More than 3,000 people lined up around the Town of Greece Community and Senior Center, just outside of Rochester, crowding into a full gymnasium and also a large overflow room next door.
As Kasich walked into the room holding his overflow crowd before the main event, he marveled at the sea of beaming faces before him, strolling over to cameras gathered and remarking, “And they want me to drop out, huh?”
The governor’s audience chanted, “Kasich! Kasich!” and the governor looked over the swarm of people, and shouted, “and they say I should quit!” One man cried, back, “Donald can quit!”
Kasich’s events this weekend in upstate New York attracted some of the biggest crowds he’s seen in this campaign — he met roughly 1,500 people in Syracuse Friday night — but also attracted some protesters.
A group of disability rights advocates said they showed up to Kasich’s event in Greece at 7 a.m. so they could be in a position to ask him a question at the town hall.
Michelle Fridley, of Canandaigua, and Debbie Bonomo, of Rochester, were part of a small group who interrupted Kasich’s event, chanting, “Disability Integration, act now!” as they tried to gain attention by shaking soda bottles with coins inside.
A back-and-forth ensued as Kasich tried to engage with them from the stage as the audience tried to drown the protesters out with “Kasich!” chants.
Fridley and Bonomo are both disabled and serve on the board for the Center for Disability Rights in Rochester. they were upset they had to sit in a disabled area to the side of the stage and wanted to challenge Kasich on his record in Ohio and ask whether he would support the Disability Integration Act, legislation introduced by New York Sen. Chuck Schumer.
After most of the crowd from the event had left and gone home, Kasich returned to the gymnasium to meet with the group face to face.
“I’m not going to turn my back on you folks,” he told the group. “I’m going to do everything I can to help you, OK. I mean, are you kidding?”
“Here’s what I’m going to tell you,” Kasich continued. “When everybody was like, they wanted to start saying, chanting my name and quieting you, I’m not going for that. Because I’ll tell you, the developmentally disabled have lived in the shadows for 100 years. Okay, I know that. I don’t want that to happen to anybody. And I’m not saying that because I’m a politician or I want your vote. I’m a human being just like you are.”
Kasich took pictures with the group and got their contact information so his staff could get in further touch.
“Do you know why I want to do this?” Kasich told them, after the pictures. “Because Jesus wants me to.”
“That’s why I’m here,” Fridley responded.

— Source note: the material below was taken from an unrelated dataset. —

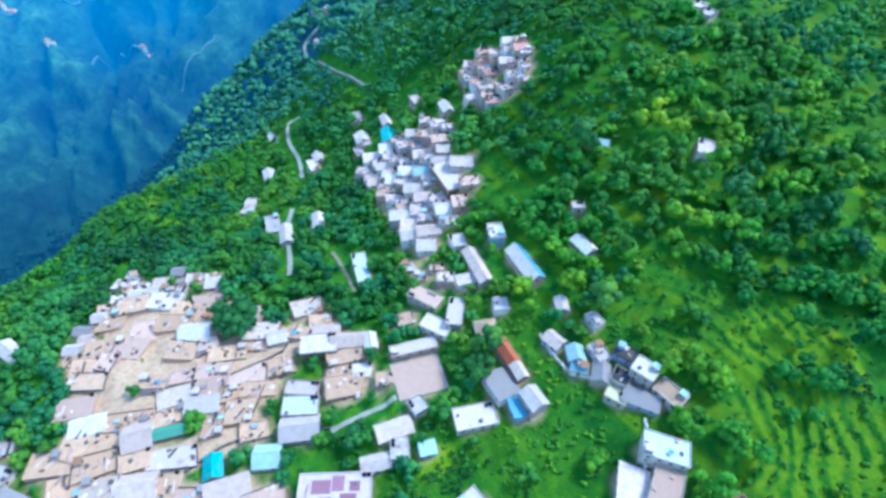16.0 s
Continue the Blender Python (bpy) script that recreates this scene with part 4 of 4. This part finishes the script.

After the governor left, She was “really grateful that he did come in and talk to us individually. He did let us know that we were heard. He was unfamiliar with the legislation that we were asking him to support.”
“I am very happy that he took the time out — not only to leave when everybody thought he had left, but to come back in and find out what our issues were, for him to understand why we had to interrupt him, because we were in the back and not only could we not see him, but there was no way we were going to get the opportunity to ask that question,” she said. “We did what we had to do. We took some empty soda bottles and put some change in there.”
“It was so important for us to be able to connect with him and say, look, we’ve all been trying to connect with you to find out where you stand,” Bonomo added. “Coming here to get the answer, and then put in the back, and then not being able to ask the question, our frustration just kind of built.”
After the event, Kasich also met a local 17-year-old student athlete who said she ran to the event to see him, and was so overcome with emotion that she burst into tears when she met him.
Kasich pulled her aside for a private conversation, and later recalled the exchange at an event later in the day in New Rochelle: “I’m just a regular person,” he said.
The meetings were the latest in a string of what has become regular encounters Kasich has people across the campaign trail that turn intoe motional exchanges.